# START OF GIVEN INFORMATION
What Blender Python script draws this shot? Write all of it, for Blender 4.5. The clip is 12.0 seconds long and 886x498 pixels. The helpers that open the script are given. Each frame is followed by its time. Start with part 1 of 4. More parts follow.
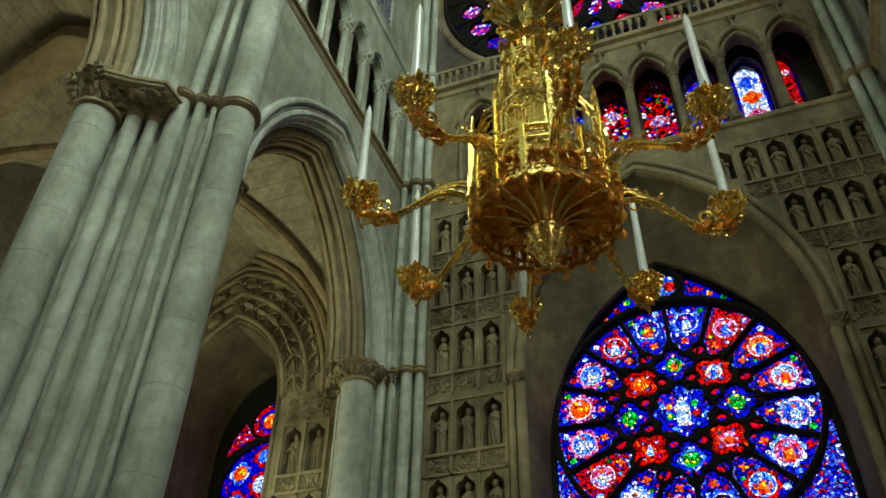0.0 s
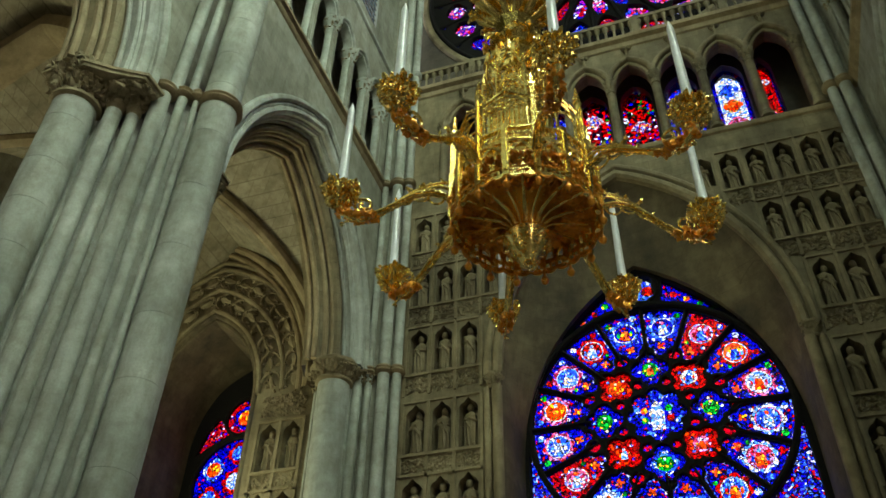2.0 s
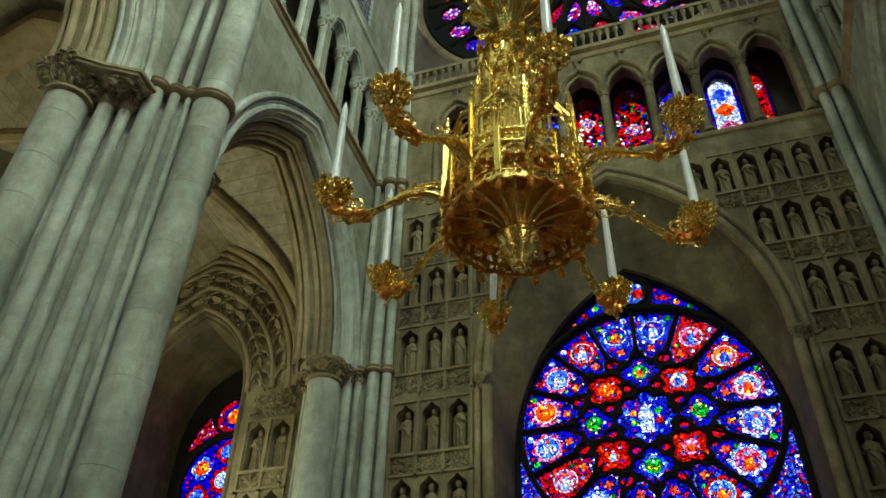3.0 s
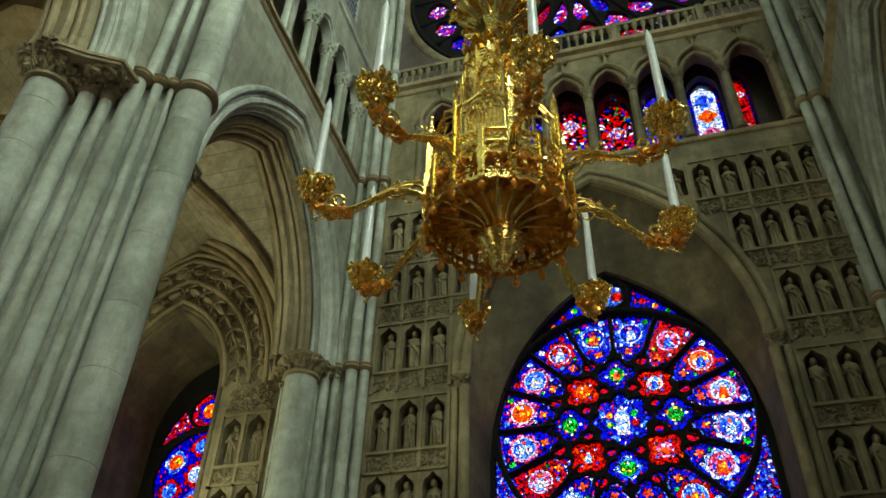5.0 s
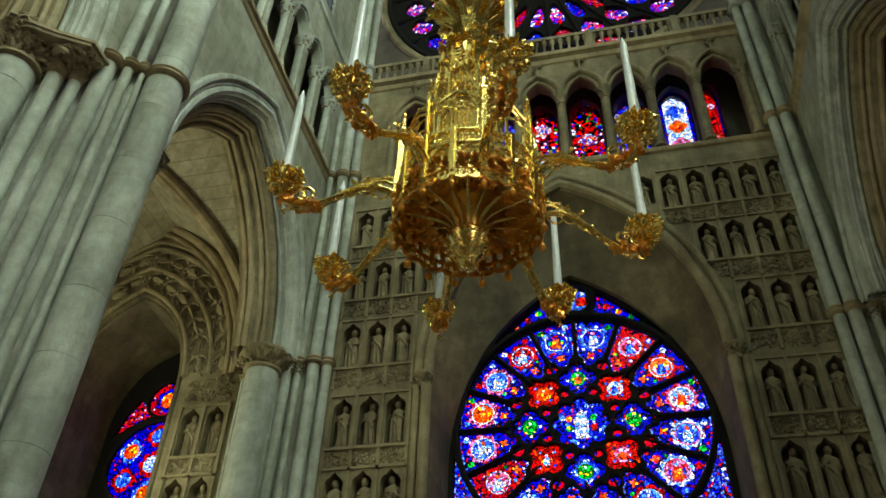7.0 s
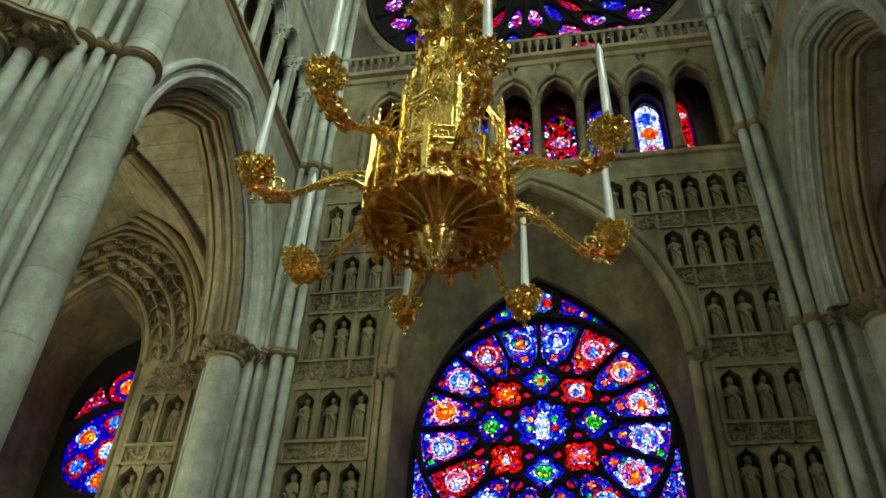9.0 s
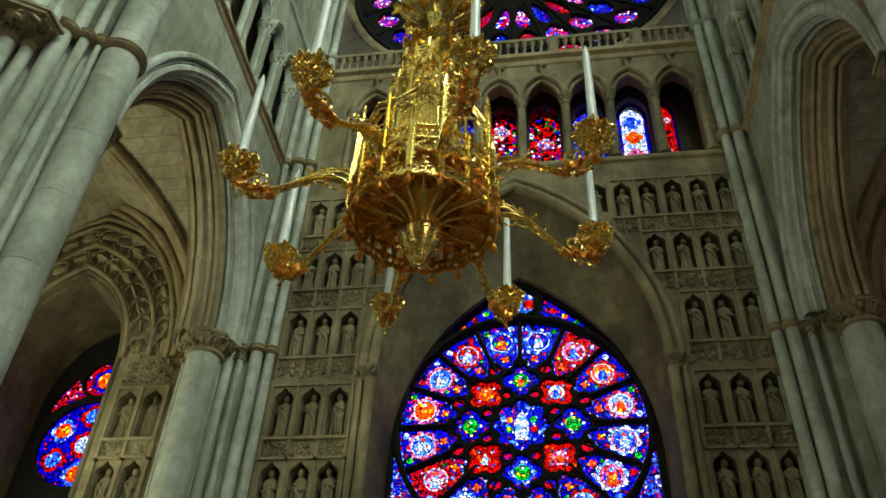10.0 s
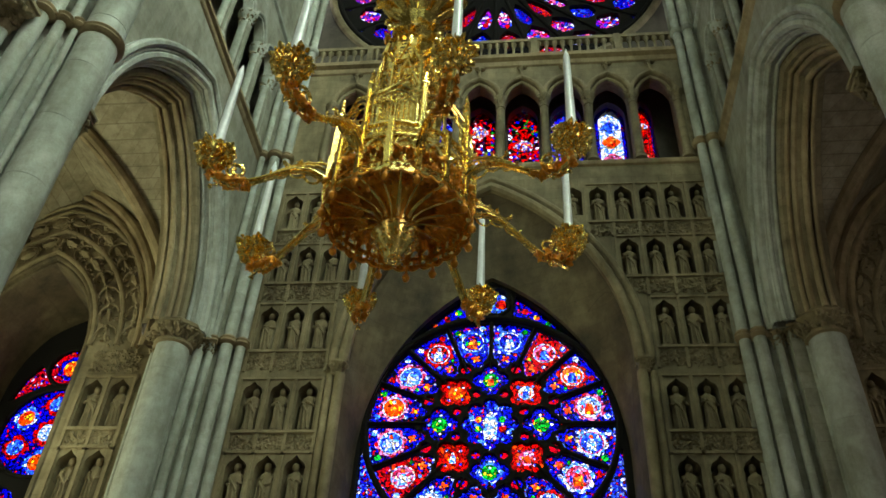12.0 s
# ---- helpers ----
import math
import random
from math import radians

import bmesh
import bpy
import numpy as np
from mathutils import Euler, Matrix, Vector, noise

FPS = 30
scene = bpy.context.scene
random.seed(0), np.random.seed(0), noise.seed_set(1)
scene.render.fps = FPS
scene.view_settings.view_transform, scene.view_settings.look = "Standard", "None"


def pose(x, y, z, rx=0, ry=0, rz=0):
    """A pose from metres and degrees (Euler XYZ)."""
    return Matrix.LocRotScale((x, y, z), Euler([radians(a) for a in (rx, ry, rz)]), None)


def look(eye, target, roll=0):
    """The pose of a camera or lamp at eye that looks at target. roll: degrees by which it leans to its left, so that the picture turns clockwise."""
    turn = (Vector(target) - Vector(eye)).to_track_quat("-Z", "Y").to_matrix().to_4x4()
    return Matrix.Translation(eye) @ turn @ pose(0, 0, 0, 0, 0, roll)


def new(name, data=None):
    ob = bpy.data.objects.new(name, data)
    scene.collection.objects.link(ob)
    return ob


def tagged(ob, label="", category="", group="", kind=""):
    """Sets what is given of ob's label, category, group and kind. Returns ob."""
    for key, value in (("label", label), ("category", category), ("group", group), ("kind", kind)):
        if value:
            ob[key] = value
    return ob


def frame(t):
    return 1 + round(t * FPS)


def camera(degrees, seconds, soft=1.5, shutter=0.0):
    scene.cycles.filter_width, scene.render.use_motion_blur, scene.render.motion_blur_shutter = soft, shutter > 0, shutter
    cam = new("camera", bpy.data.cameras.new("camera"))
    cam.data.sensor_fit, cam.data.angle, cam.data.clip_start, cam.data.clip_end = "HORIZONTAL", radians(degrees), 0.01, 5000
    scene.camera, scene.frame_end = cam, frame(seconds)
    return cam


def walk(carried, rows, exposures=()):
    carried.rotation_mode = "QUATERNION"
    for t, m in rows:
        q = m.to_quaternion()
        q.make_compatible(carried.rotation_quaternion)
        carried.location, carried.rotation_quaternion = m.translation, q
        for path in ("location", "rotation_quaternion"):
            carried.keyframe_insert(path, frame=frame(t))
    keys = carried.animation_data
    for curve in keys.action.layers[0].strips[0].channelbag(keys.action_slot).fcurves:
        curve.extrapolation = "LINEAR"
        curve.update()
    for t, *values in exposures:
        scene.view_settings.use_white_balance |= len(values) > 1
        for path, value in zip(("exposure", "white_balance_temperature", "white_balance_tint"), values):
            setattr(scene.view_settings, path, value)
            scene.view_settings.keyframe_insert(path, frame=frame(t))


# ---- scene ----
# END OF GIVEN INFORMATION
Write out the listing word for word, omitting the pictures it holds.

| RESPONSE TO THIS EXERCISE |
What Blender Python script draws this shot? Write all of it, for Blender 4.5. The clip is 12.0 seconds long and 886x498 pixels. The helpers that open the script are given. Each frame is followed by its time. Start with part 1 of 4. More parts follow.
0.0 s
2.0 s
3.0 s
5.0 s
7.0 s
9.0 s
10.0 s
12.0 s
# ---- helpers ----
import math
import random
from math import radians

import bmesh
import bpy
import numpy as np
from mathutils import Euler, Matrix, Vector, noise

FPS = 30
scene = bpy.context.scene
random.seed(0), np.random.seed(0), noise.seed_set(1)
scene.render.fps = FPS
scene.view_settings.view_transform, scene.view_settings.look = "Standard", "None"


def pose(x, y, z, rx=0, ry=0, rz=0):
    """A pose from metres and degrees (Euler XYZ)."""
    return Matrix.LocRotScale((x, y, z), Euler([radians(a) for a in (rx, ry, rz)]), None)


def look(eye, target, roll=0):
    """The pose of a camera or lamp at eye that looks at target. roll: degrees by which it leans to its left, so that the picture turns clockwise."""
    turn = (Vector(target) - Vector(eye)).to_track_quat("-Z", "Y").to_matrix().to_4x4()
    return Matrix.Translation(eye) @ turn @ pose(0, 0, 0, 0, 0, roll)


def new(name, data=None):
    ob = bpy.data.objects.new(name, data)
    scene.collection.objects.link(ob)
    return ob


def tagged(ob, label="", category="", group="", kind=""):
    """Sets what is given of ob's label, category, group and kind. Returns ob."""
    for key, value in (("label", label), ("category", category), ("group", group), ("kind", kind)):
        if value:
            ob[key] = value
    return ob


def frame(t):
    return 1 + round(t * FPS)


def camera(degrees, seconds, soft=1.5, shutter=0.0):
    scene.cycles.filter_width, scene.render.use_motion_blur, scene.render.motion_blur_shutter = soft, shutter > 0, shutter
    cam = new("camera", bpy.data.cameras.new("camera"))
    cam.data.sensor_fit, cam.data.angle, cam.data.clip_start, cam.data.clip_end = "HORIZONTAL", radians(degrees), 0.01, 5000
    scene.camera, scene.frame_end = cam, frame(seconds)
    return cam


def walk(carried, rows, exposures=()):
    carried.rotation_mode = "QUATERNION"
    for t, m in rows:
        q = m.to_quaternion()
        q.make_compatible(carried.rotation_quaternion)
        carried.location, carried.rotation_quaternion = m.translation, q
        for path in ("location", "rotation_quaternion"):
            carried.keyframe_insert(path, frame=frame(t))
    keys = carried.animation_data
    for curve in keys.action.layers[0].strips[0].channelbag(keys.action_slot).fcurves:
        curve.extrapolation = "LINEAR"
        curve.update()
    for t, *values in exposures:
        scene.view_settings.use_white_balance |= len(values) > 1
        for path, value in zip(("exposure", "white_balance_temperature", "white_balance_tint"), values):
            setattr(scene.view_settings, path, value)
            scene.view_settings.keyframe_insert(path, frame=frame(t))


# ---- scene ----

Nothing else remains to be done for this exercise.